— Begin Given material —
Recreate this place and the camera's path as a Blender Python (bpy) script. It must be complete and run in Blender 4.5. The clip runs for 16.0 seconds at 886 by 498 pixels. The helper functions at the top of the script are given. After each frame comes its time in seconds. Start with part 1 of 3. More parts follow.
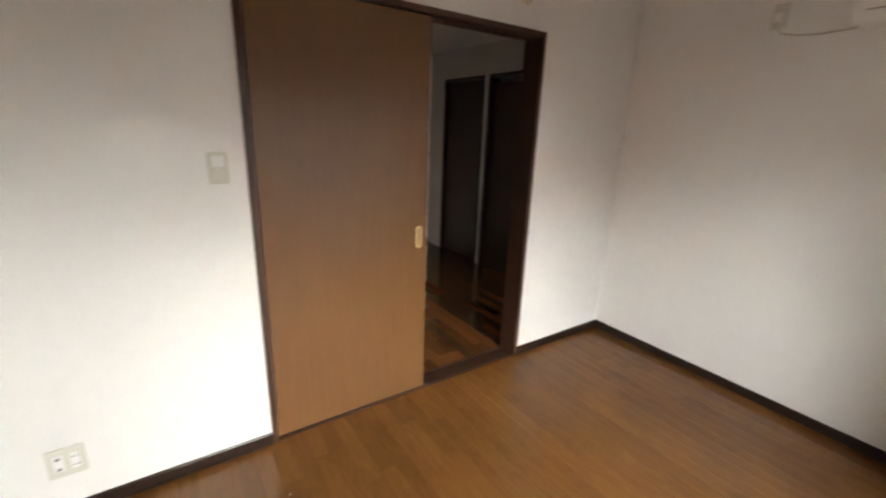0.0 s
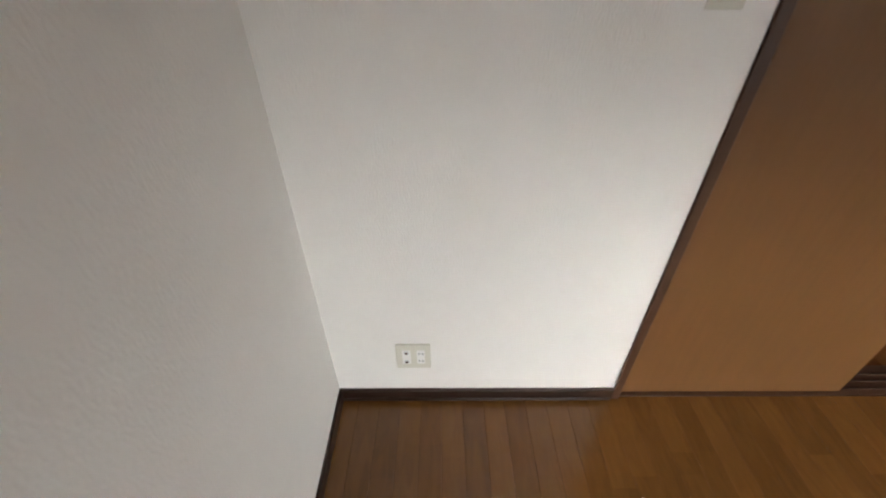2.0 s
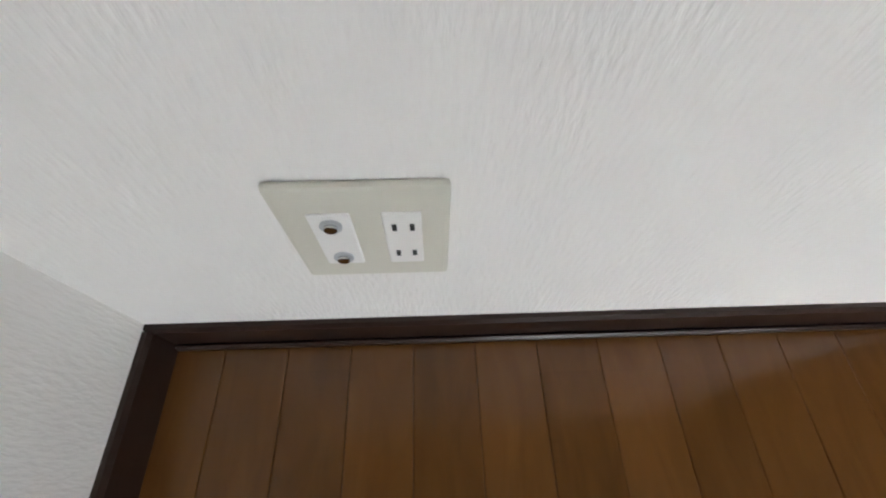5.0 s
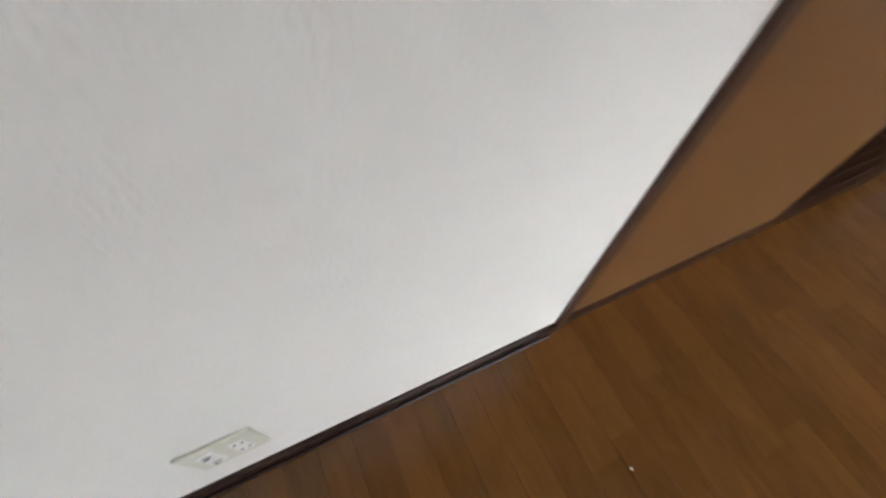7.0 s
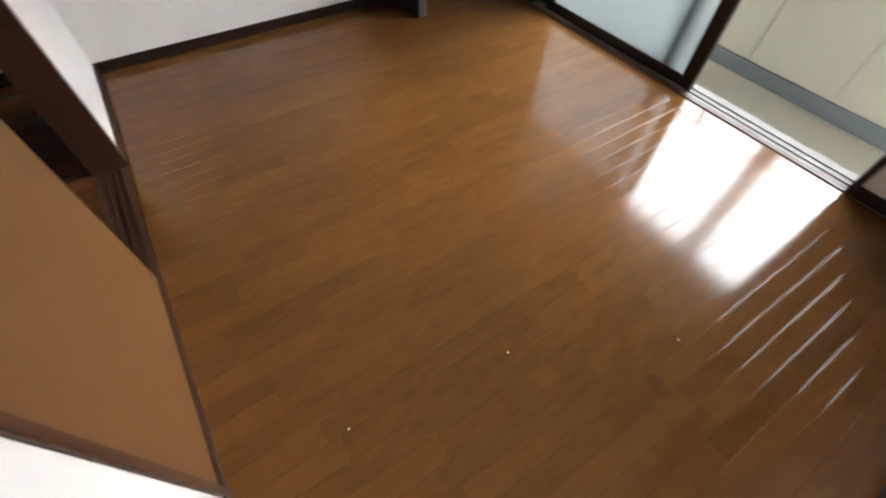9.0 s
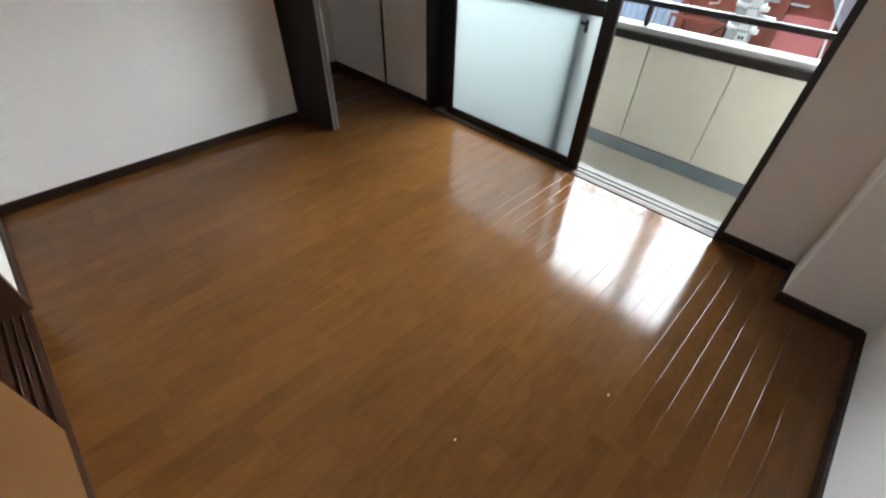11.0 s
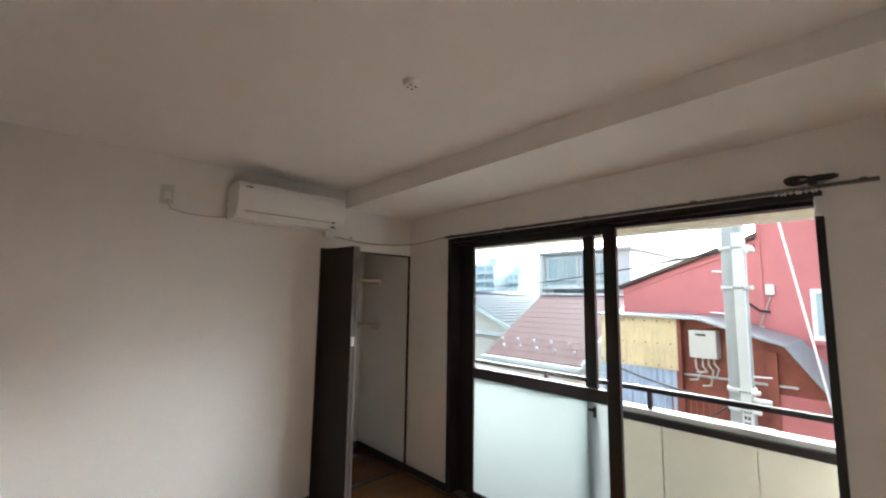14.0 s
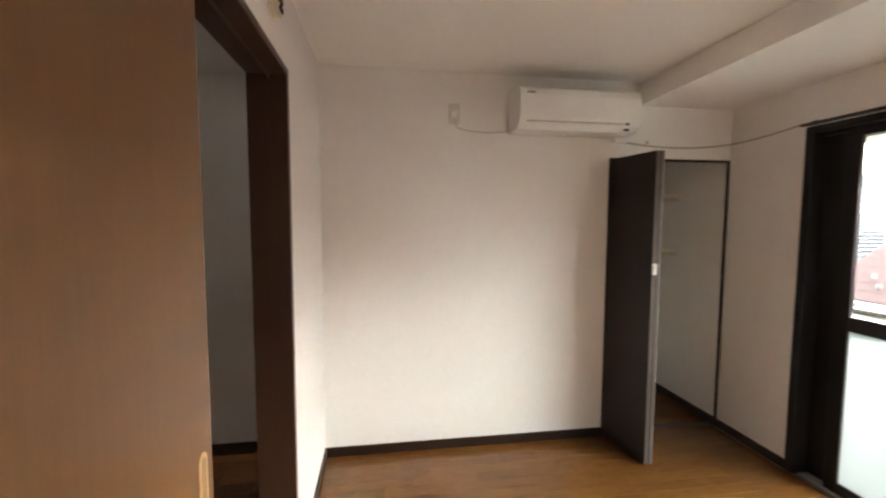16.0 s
— End Given material —
- _Given exercise_
Omit the pictures and output all of the other material exactly.

- _Complete answer_
Recreate this place and the camera's path as a Blender Python (bpy) script. It must be complete and run in Blender 4.5. The clip runs for 16.0 seconds at 886 by 498 pixels. The helper functions at the top of the script are given. After each frame comes its time in seconds. Start with part 1 of 3. More parts follow.
0.0 s
2.0 s
5.0 s
7.0 s
9.0 s
11.0 s
14.0 s
16.0 s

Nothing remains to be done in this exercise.